The truth of appearanceā¦and the appearance of truth.
The truth of appearance involves an interrogation of appearance as potentially alien to truth. The suspicion of appearance.
The appearance of truth raises the problem that truth, which aims to distinguish itself from mere appearance, must nonetheless appear. This creates problems for a separate field of truth that is somehow unaffected by the problem of appearance.
But what is appearance? For Hesiod, appearance is associated with the stomach. It is base and corporeal. It is opposed to the lofty and incorporeal field of truth. There is evident here then, well before Plato privileges abstract ideality and Kant the non-appetitive character of aesthetic experience, a sense of the fundamental incompatibility of the physical and the metaphysical, of body and mind, of their essential incommensurability and difference. Yet if the stomach provides the model for everyday experience – for its blindness, will and alienation from truth – how does it become associated with appearance? Appearance is peculiarly positioned, linked to corporeal experience and yet also taking shape as a complex phantasm – the complex product of sense, memory, understanding and imagination. In this respect, appearance is associated not only with blindness but also with a work of showing (with light as well as darkness). How can these opposing tendencies be reconciled? The usual explanation is that appearance itself – on its own – is weak and unschooled. Something takes shape – appears – but without the intervention of logical reason. Leibniz speaks of a clear but confused impression – one that has persuasive force, but that involves no element of precise definition or logical delineation. In this sense, operating separately to reason, appearance is characterised by the constitutive contradiction of its opposing aspects.
Interesting that, conceived in these terms, appearance preserves a relation to the otherness of unconscious being.
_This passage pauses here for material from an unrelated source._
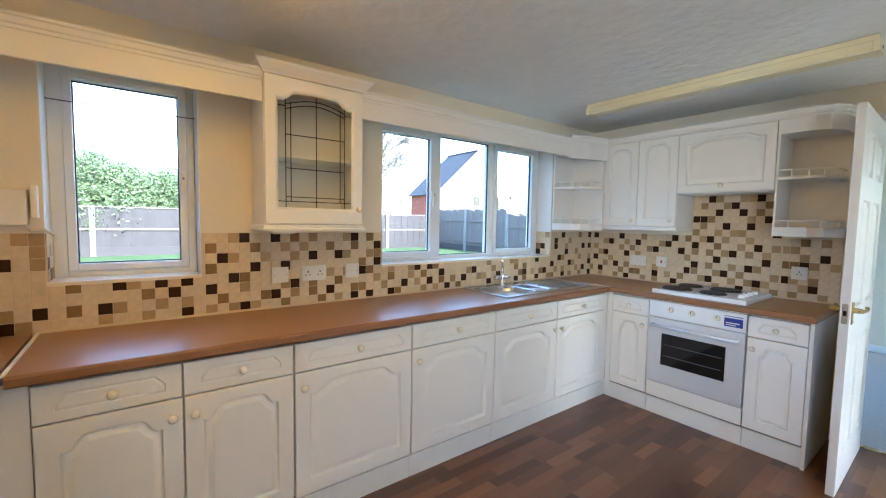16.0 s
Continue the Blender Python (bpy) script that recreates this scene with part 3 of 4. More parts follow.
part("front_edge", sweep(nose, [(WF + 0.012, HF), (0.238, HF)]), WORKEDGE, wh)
wn2 = thing("worktop", (0, 0, 0), 0, "beech-effect laminate worktop over the appliance gap", "worktop")
part("board", box((0.826, 4.805, ZB), (XW - 0.003, YN - 0.003, ZT)), WORKTOP, wn2)
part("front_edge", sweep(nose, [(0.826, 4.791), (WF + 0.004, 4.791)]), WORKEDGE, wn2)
j1 = thing("joint_strip", (1.45, 4.787, ZT), 0, "pale metal joint strip between two worktops", "joint strip")
part("strip", box((0.0, -0.006, 0.0), (0.585, 0.006, 0.003), 0.001), ENAMEL, j1)
j2 = thing("joint_strip", (WF, HF, ZT), 0, "pale metal joint strip in the worktop corner", "joint strip")
part("strip", box((0.0, -0.005, 0.0), (0.585, 0.005, 0.003), 0.001), ENAMEL, j2)
for name, pa in (("a", [(XW - 0.0095, 4.78), (XW - 0.0095, 1.0)]), ("b", [(2.0, YS + 0.0095), (0.25, YS + 0.0095)]), ("c", [(0.83, YN - 0.0095), (2.02, YN - 0.0095)])):
    tagged(part("sealant_bead", sweep([(0, ZT), (0.008, ZT), (0.001, ZT + 0.010), (0, ZT + 0.010)], pa), GROUT), "cream sealant bead behind the worktop", "sealant", kind="structure")


# ---- sink ----
def bowl(parent, x0, x1, y0, y1, depth, label):
    """A pressed bowl with rounded corners, rim at z=0."""
    def rr(d, z, r):
        pts = []
        for cx, cy, a0 in ((x1 - d - r, y0 + d + r, -90), (x1 - d - r, y1 - d - r, 0), (x0 + d + r, y1 - d - r, 90), (x0 + d + r, y0 + d + r, 180)):
            for k in range(7):
                a = radians(a0 + 15 * k)
                pts.append((cx + r * math.cos(a), cy + r * math.sin(a), z))
        return pts
    bm = bmesh.new()
    r = min(x1 - x0, y1 - y0) * 0.28
    rings(bm, [rr(-0.006, 0.001, r + 0.006), rr(0, 0.0005, r), rr(0.004, -0.006, r - 0.004), rr(0.010, -depth * 0.8, r - 0.01), rr(0.035, -depth, r - 0.03)])
    b = part("bowl", bm, STEEL, parent, label, smooth=True)
    w = part("waste", lathe([(0.028, -depth + 0.001), (0.026, -depth + 0.004), (0.018, -depth + 0.003)], 16, "z"), CHROME, b)
    w.location = ((x0 + x1) / 2, (y0 + y1) / 2, 0)
    return b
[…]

It is an involuntary image. What appears is essentially a form of darkness (alien and unreflective) and the play of light within appearance is ultimately blindly determined. Kant will question this space of exteriority, arguing that appearance is bound by a fundamental circularity; what appears is only that which our a priori faculties of understanding make available to us. The thing itself – in its blindness and alterity – inevitably escapes. So in this sense appearance will never be appearance itself, but rather a kind of blind anticipation. Blindness remains, but reveals nothing and engages with no exterior field of otherness. Instead the blindness has its basis in our own internal work of shaping the conditions of appearance, which cannot quite see this work, which constantly mistakes its own projections for the world itself. At this point, within the context of the Kantian questioning of any direct intuition of the world, appearance becomes even more uncertain. It had seemed to lie on the side of corporeal experience – and of the alienation that this represents – now it emerges as a product of inner conceptual faculties, so that appearance is only ever the fiction of appearance, the misrecognition of an internal for an external light.
But the problem becomes more complex. It is not only a matter of an impossible appearance seeming to proclaim an alien truth – slipping away from reason (never being bound by reason) to show things in a sphere of apparent daylight that belongs properly to darkness and night – but also, more seriously, of a rationality that depends upon appearance. The rational itself must appear. It must run the risk of all appearance – of impression, of semblance, of illusion. In this manner the theatre of rational truth is affected by the dilemmas and aporia of appearance. Who is to say that the self-evidence of a deductive truth is not simply a species of illusion lifted up a degree – more convincing, more persuasive, but ultimately still an apparition?
Hence all the efforts, for instance, of the Pre-Socractics to distinguish truth proper from the realm of appearance. But how is this done? Through stories of the intercession of goddesses (the chariot ride of Parmenides), through magical acts (the golden thigh of Pythagorus) and through the prophesying of an eclipse (Thales). That is, through all kinds of theatrical means that render images and stories, that trade on appearances. Even if we were to dispute this relationship between magic and logic in the Pre-Socratics, even if we were to bracket all the picturesque distractions and just focus on the currents of clear logical argument, we would still encounter the problem of appearance. A key concern of the Pre-Socratics is to identity the fundamental stuff of the world. Thales spoke of water, Anixmander of air, Heraclitus of fire. All of these images, all of these metaphors, are central to their philosophical arguments. They are not extraneous features, but key to the articulation and envisaging of particular philosophical schemes. Finally, beyond this, there is also the verbal play of the Pre-Socratics – their endless riddles and paradoxes – which represent a meta-level sphere of appearance. As a rhetorical field, Pre-Socratic philosophy emerges as a play of veiling and unveiling, disappearance and manifestation.